◆ Written instruction
Take every line where the string "group" appears and copy it.

◆ Data shown

————

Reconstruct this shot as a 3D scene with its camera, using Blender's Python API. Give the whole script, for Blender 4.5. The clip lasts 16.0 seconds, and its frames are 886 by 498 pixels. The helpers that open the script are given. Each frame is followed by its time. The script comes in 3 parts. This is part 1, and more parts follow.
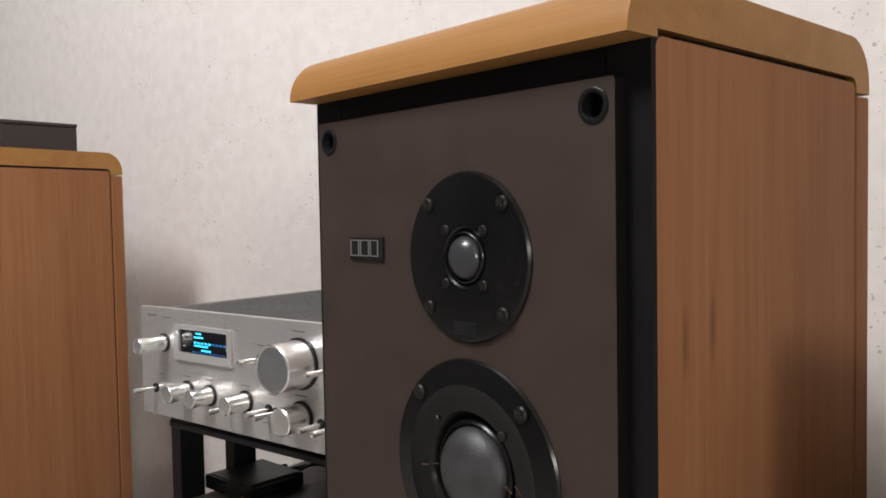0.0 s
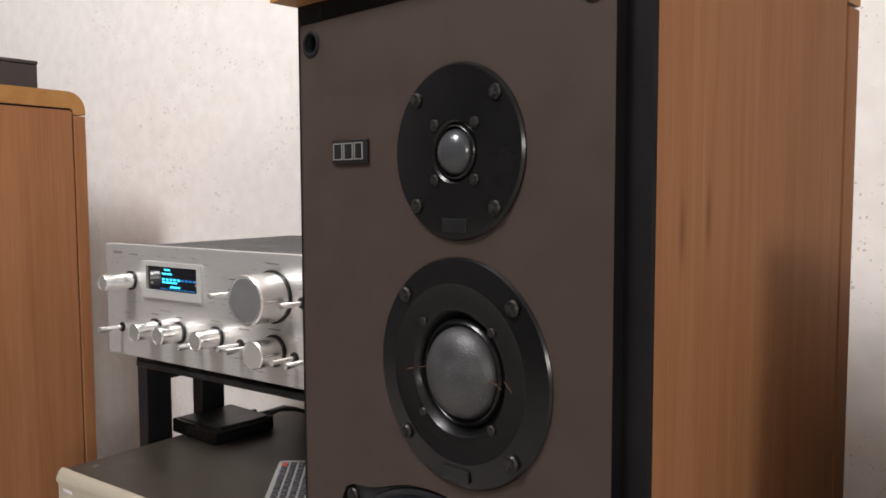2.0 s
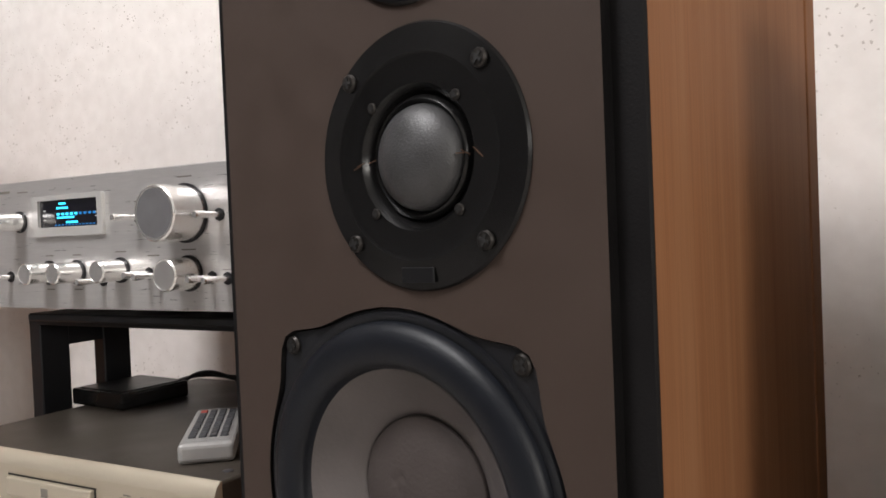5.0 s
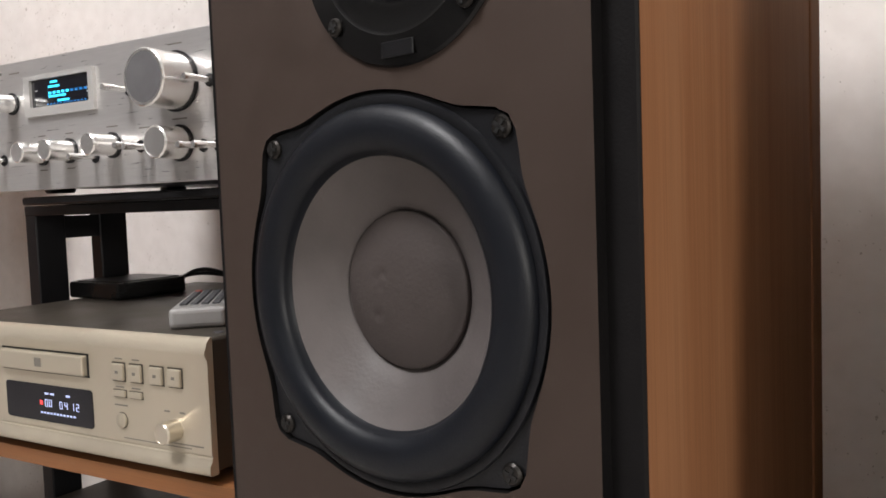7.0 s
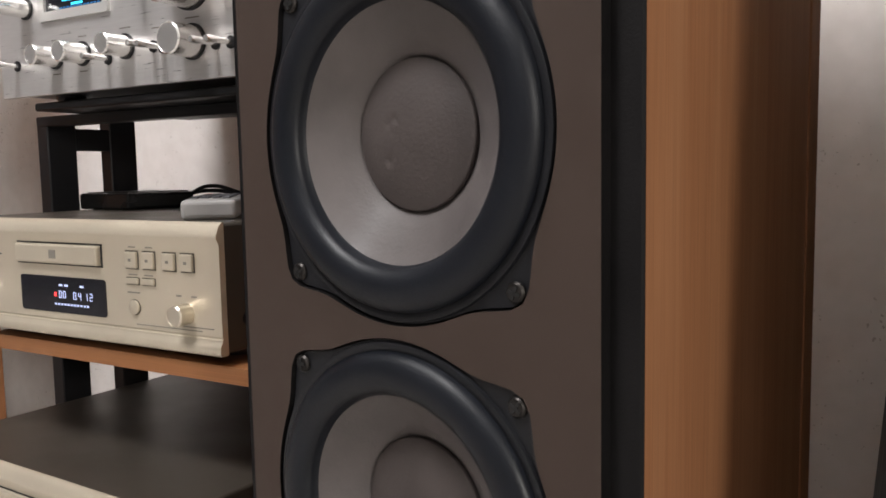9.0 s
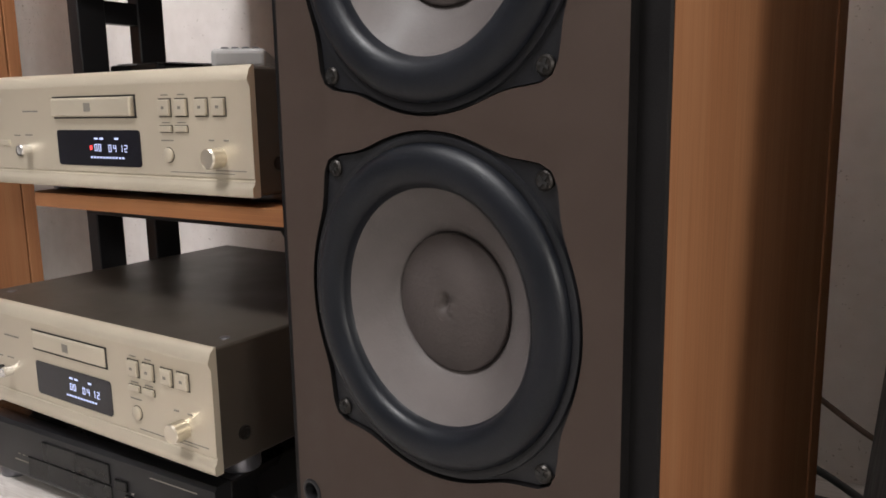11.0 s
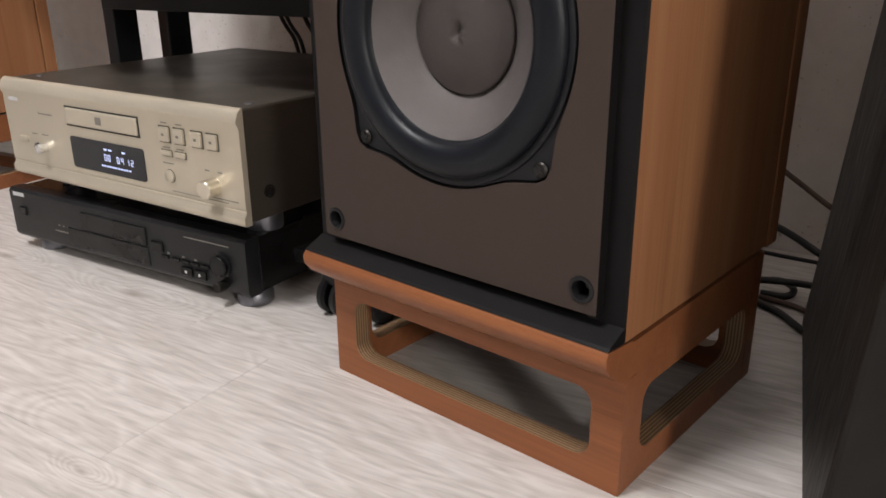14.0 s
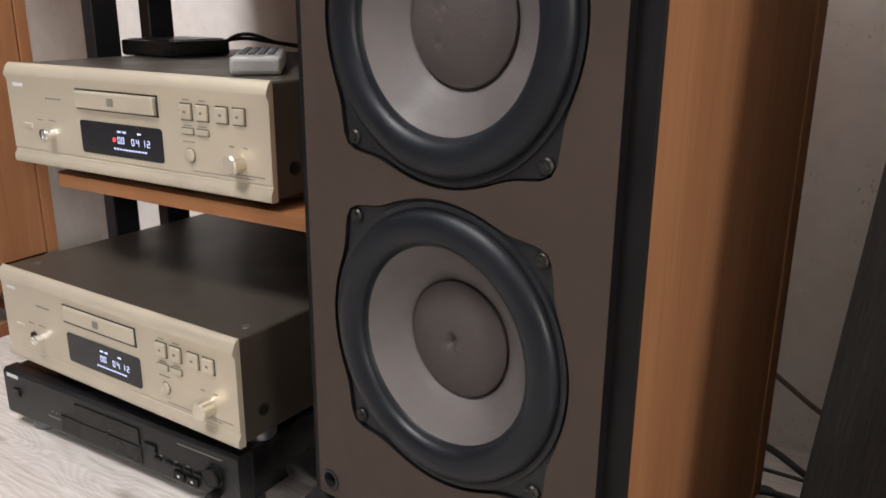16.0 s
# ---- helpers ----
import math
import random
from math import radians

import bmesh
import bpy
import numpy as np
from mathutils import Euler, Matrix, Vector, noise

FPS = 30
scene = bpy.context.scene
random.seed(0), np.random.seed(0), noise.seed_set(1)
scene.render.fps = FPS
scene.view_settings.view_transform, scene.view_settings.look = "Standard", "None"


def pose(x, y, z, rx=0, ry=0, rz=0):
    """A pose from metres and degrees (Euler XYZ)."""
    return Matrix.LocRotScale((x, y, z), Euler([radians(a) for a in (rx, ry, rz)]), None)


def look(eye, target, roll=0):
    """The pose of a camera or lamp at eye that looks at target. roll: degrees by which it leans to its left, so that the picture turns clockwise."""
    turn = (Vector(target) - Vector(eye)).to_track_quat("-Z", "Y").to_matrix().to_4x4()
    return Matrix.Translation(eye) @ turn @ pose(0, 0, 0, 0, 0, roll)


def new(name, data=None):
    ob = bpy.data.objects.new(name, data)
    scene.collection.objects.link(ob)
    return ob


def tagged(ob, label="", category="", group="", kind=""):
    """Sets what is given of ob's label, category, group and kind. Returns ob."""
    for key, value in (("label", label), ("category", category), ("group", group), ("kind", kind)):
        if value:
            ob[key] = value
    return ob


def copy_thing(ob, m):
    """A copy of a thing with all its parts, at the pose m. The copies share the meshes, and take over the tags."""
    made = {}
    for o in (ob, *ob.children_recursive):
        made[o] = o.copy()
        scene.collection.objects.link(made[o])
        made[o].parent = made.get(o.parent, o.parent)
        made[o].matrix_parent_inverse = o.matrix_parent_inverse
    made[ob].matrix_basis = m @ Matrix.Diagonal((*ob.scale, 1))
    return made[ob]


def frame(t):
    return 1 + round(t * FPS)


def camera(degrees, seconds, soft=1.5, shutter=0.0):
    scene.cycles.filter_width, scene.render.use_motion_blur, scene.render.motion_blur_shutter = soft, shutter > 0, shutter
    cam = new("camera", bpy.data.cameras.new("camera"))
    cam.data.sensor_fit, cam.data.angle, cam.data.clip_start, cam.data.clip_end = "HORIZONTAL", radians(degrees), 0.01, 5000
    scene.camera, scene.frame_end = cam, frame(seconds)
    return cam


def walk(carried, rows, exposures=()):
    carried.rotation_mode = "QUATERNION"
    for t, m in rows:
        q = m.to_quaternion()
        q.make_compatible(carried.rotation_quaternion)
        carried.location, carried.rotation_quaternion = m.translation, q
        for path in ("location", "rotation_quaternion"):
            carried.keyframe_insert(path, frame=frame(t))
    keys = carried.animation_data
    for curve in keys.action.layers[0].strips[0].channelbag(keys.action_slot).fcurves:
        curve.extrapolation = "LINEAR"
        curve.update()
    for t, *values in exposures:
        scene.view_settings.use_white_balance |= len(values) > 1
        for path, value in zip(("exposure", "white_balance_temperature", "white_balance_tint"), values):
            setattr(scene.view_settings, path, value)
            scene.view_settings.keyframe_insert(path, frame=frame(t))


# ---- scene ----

————

◆ Solution
def tagged(ob, label="", category="", group="", kind=""):
    """Sets what is given of ob's label, category, group and kind. Returns ob."""
    for key, value in (("label", label), ("category", category), ("group", group), ("kind", kind)):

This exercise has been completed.